Rebecca, my precocious 10 year-old granddaughter with whom I attend as many ballet and modern dance performances as we can, may be well ahead of her lumbering grandfather. She has declared to me that her favourite Vancouver dancers are Crystal and Emily. We agree.
It was with Rebecca that I saw Pite do part of her full-length ballet for the Frankfurt Ballet called Field Fiction. On stage, assisted by the excellent Cori Caulfield, and dressed in a stylized military uniform she removed her Prussian type spiked helmet and inserted her head into a noose that hung from the ceiling. On her tiptoes she did an exquisite and alternately horrific interpretation of a man hanging. I can only imagine what the scope of the silence that followed this performance must have been when it premiered in Frankfurt. Behind me was Sylvain Senez, Ballet BC’s Ballet master whispered in my ear, “Crystal is the future of dance in Vancouver.”
When Molnar (she is striking at 5 ft 11in) entered my studio for her first picture in 1998 she quietly sat in a corner in a fetal position for 10 minutes before facing my camera. Since then, thanks to Molnar, Pite and the performances of some of William Forsythe’s works by Ballet BC I have come not only to appreciate why Forsythe’s choreography and his company were rated about best in the world but also why Molnar and Pite talk physics. Asked on how he pushes the boundaries of the form of dance Forsythe once said, “I don’t think so much of the body when we are doing this. We are thinking about ‘the thinking body’ or we’re trying to understand how the body thinks about its own presence.” Or the way the ever-succinct Molnar put it to me, “Dance requires the entire body and the mind.”
Molnar has her own company, Emily Molnar Dance. When possible I attend whatever performance of hers I can find. More often than not she is busy choreographing for companies in Europe and New York. I sometimes catch her rehearsing the senior dancers at Arts Umbrella on Saturdays. Her principal role performances for several of John Alleyne’s full-length works including The Faerie Queen and Scheherazade linger in my memory. On the rehearsal of the latter Rebecca first noticed her and insisted on meeting her. It was in Molnar’s solo performance of Speak choreographed for her by Margie Gillis that I finally fell hard for her. I had to photograph Molnar for a local publication and she offered to go through the whole performance (just for me!) so I could pick a dance move for the photograph. In such close proximity I learned how strenuous dance really is no matter how effortless a dancer makes it seem to be. I now sit in the front row for dance performances, as part of the rewards of watching dance is to be able to hear the dancers breathe. In retrospect when I think of Molnar and Speak and watching her long limbs I smile remembering what Pite says of her, “There is always this extreme quality of her movement. The extreme doesn’t come from her extremities, although the result is extreme. The extremity is internally motivated. The motivation comes from her core.”

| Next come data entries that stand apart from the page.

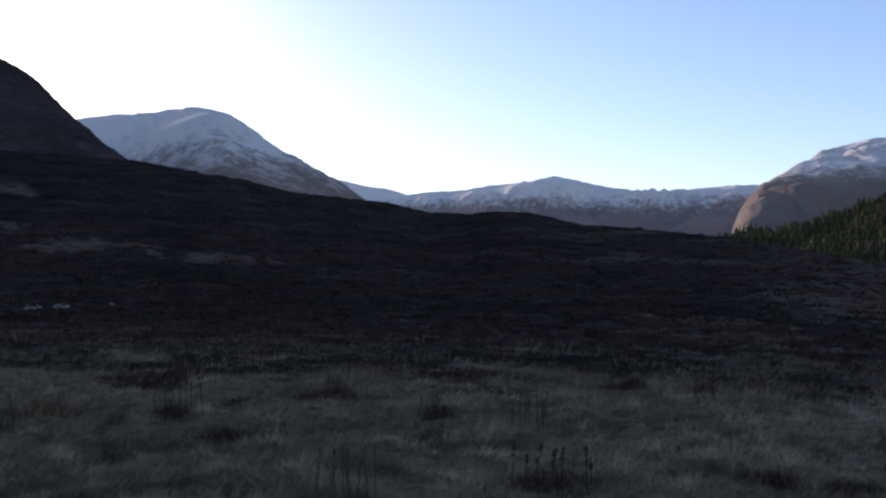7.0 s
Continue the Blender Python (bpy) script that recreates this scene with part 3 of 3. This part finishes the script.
def sow_grass():
    rng = np.random.RandomState(11)
    n = 900000
    az = rng.uniform(-36, 106, n)
    r = np.exp(rng.uniform(np.log(5.5), np.log(34), n))
    x, y = polar(az, r)
    grassy, pale, red = cover_at(az, r)
    clump = fbm(x / 0.7 + 9, y / 0.7, 3)
    keep = (grassy > rng.rand(n) * 0.9) & (clump > rng.uniform(-0.7, 0.35, n))
    az, r, x, y, clump = az[keep], r[keep], x[keep], y[keep], clump[keep]
    z = ground_height(az, r)
    ln = rng.uniform(0.05, 0.17, len(r)) * (1 + 1.2 * np.clip(clump, -0.4, 0.8))
    wd = rng.uniform(0.004, 0.008, len(r)) * (0.6 + r / 16)
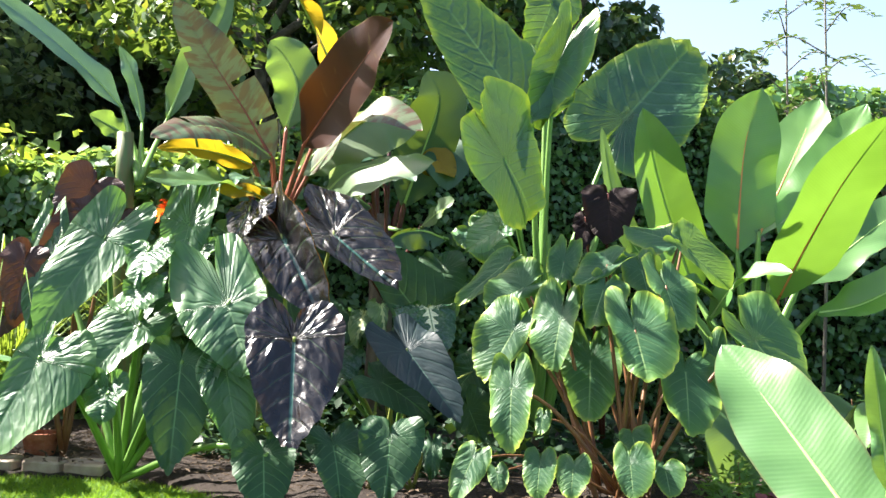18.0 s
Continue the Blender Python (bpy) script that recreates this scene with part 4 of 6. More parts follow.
ear_leaf(taro, (-1.858, 4.835, 0.256), (-1.961, 4.754, 0.103), 0.163, 0.094, TARO, face=(-0.30, -0.75, 0.60), foot=(-1.040, 4.950, 0.030), stalk=STALK_BROWN, lean=-0.05, round_tip=0.75, droop=0.05, ruffle=0.003, thick=0.005, wave=0.006)
ear_leaf(taro, (-1.560, 4.762, 0.239), (-1.599, 4.676, 0.112), 0.159, 0.098, TARO, face=(-0.30, -0.75, 0.60), foot=(-1.136, 5.100, 0.030), stalk=STALK_BROWN, lean=-0.01, round_tip=0.75, droop=0.05, ruffle=0.003, thick=0.005, wave=0.006)
ear_leaf(taro, (-1.420, 4.707, 0.229), (-1.457, 4.629, 0.113), 0.156, 0.084, TARO, face=(-0.30, -0.75, 0.60), foot=(-1.018, 5.000, 0.030), stalk=STALK_BROWN, lean=-0.06, round_tip=0.75, droop=0.05, ruffle=0.003, thick=0.005, wave=0.006)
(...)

For me watching Pite or Molnar dance (they have yet to dance together in Vancouver) puts other dancers with them at a disadvantage. Pite and Molnar stand out and the others just fade much in the same way as the Royal Winnipeg Ballet’s dancers used to disappear for me when I watched Evelyn Hart dance.
The uniqueness of Pite’s and Molnar’s style is perhaps best explained by Molnar’s take on Pite. "She is an artist of the highest caliber. She is defining dance in the future. She has a movement understanding that is absolutely three-dimensional. You know it’s Crystal when she dances, whether you see her face or not. There is uniqueness, creativity and a sense of humour in her statements. There is a grounded articulation in her physicality. There is no one like Crystal, and what that is, is still evolving." While Crystal’s definition of Molnar involves lots of physics I can safely say that Sylvain Senez was only half right. The future of dance in Vancouver is not only Crystal Pite but Emily Molnar, too.
It is a special delight when either Molnar or Pite appear in one of my favourite Vancouver dance programs, Dances for a Small Stage . The restraints of a small stage are a problem when you consider that both Pite and Molnar agree that when you, for example, throw an arm out, the distance cast is infinite. For a while, I selfishly hope, that their movements do not exceed beyond the borders of our fair and doubly lucky Vancouver.